** START OF Data supplied **

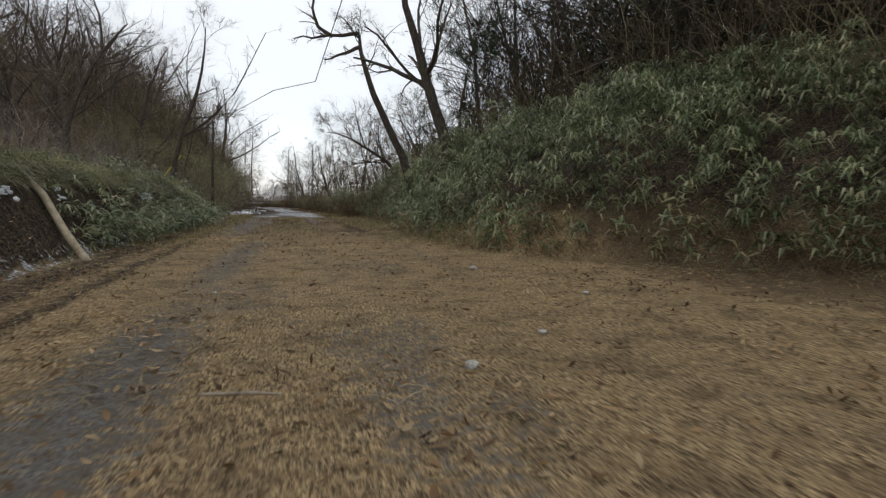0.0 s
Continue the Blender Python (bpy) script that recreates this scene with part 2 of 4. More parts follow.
M_STEEL = plain("weathered_guardrail_steel", (0.20, 0.21, 0.19), (0.46, 0.47, 0.46), 2.2, 0.6, 0.15, 30.0, 0.25, 0.004)
M_CONCRETE = plain("mossy_concrete", (0.035, 0.032, 0.022), (0.12, 0.105, 0.075), 1.2, 0.9, 0.5, 25.0)
M_WOOD = plain("dead_wood", (0.16, 0.12, 0.085), (0.36, 0.29, 0.21), 6.0, 0.85, 0.5, 45.0)
M_PALEWOOD = plain("broken_pale_wood", (0.26, 0.20, 0.13), (0.50, 0.41, 0.28), 6.0, 0.85, 0.5, 45.0)
M_YELLOW = plain("yellow_plastic_sleeve", (0.46, 0.36, 0.02), (0.66, 0.54, 0.04), 4.0, 0.5, 0.1, 40.0)
M_CABLE = plain("black_cable", (0.02, 0.02, 0.02), (0.05, 0.05, 0.05), 4.0, 0.6, 0.1, 40.0)
M_STONE = plain("pale_stone", (0.25, 0.24, 0.21), (0.52, 0.50, 0.45), 9.0, 0.85, 0.5, 50.0)

# ---- the road's line and the land ----
def grid_noise(x, y, seed=0):
    """Smooth lattice noise, 0 to 1."""
    x, y = np.asarray(x, float), np.asarray(y, float)
    i, j = np.floor(x).astype(np.int64), np.floor(y).astype(np.int64)
    f, g = x - i, y - j
    f, g = f * f * (3 - 2 * f), g * g * (3 - 2 * g)

    def at(a, b):
        h = (a * 374761393 + b * 668265263 + seed * 974711) & 0x7FFFFFFF
        h = ((h ^ (h >> 13)) * 1274126177) & 0x7FFFFFFF
        return ((h ^ (h >> 16)) & 0xFFFF) / 65535.0

    return (at(i, j) * (1 - f) + at(i + 1, j) * f) * (1 - g) + (at(i, j + 1) * (1 - f) + at(i + 1, j + 1) * f) * g


def fractal(x, y, seed=0, octaves=4):
    total, size, weight = 0.0, 1.0, 0.5
    for k in range(octaves):
        total = total + weight * grid_noise(x * size + 17 * k, y * size - 9 * k, seed + k)
        size, weight = size * 2.1, weight * 0.5
    return total / (1 - 0.5 ** octaves)


def step(a, b, v):
    v = np.clip((np.asarray(v, float) - a) / (b - a), 0, 1)
    return v * v * (3 - 2 * v)


HEAD_S = [-40, 0, 29.5, 36, 43.5, 54.5, 56.5, 61.5, 66.4, 71.3, 76.2, 81.1, 86, 90.9, 100, 115, 130, 150, 175, 1200]
HEAD_A = [0, 0, 0.5, 3, 3.5, 10.2, 12.2, 19.2, 26.2, 29.2, 27.2, 24.2, 21.2, 18.5, 17.4, 16.8, 16.2, 12, 6, 4.2]
LINE_S = np.arange(-40, 1200, 0.25)
LINE_A = np.radians(np.interp(LINE_S, HEAD_S, HEAD_A))
LINE_X = np.cumsum(-np.sin(LINE_A) * 0.25)
LINE_Y = np.cumsum(np.cos(LINE_A) * 0.25) - 40
LINE_X -= np.interp(14, LINE_S, LINE_X)


def along(s, d):
    """The plan's place s metres along the road and d metres to the right of its line."""
    a = np.interp(s, LINE_S, LINE_A)
    return np.interp(s, LINE_S, LINE_X) + d * np.cos(a), np.interp(s, LINE_S, LINE_Y) + d * np.sin(a)


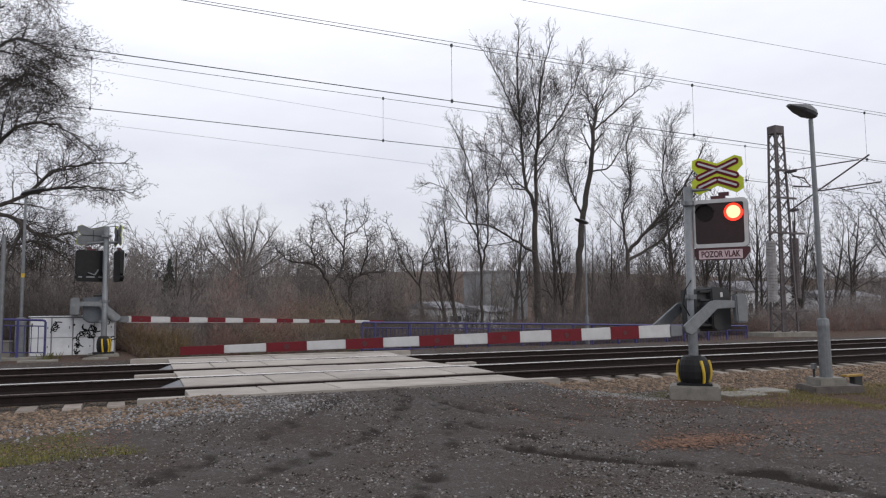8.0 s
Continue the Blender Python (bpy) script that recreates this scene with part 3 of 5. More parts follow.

** END OF Data supplied **

### What to work on
Examine the records and pull out every line where the string "Python" occurs.

### Answer below
Continue the Blender Python (bpy) script that recreates this scene with part 2 of 4. More parts follow.
Continue the Blender Python (bpy) script that recreates this scene with part 3 of 5. More parts follow.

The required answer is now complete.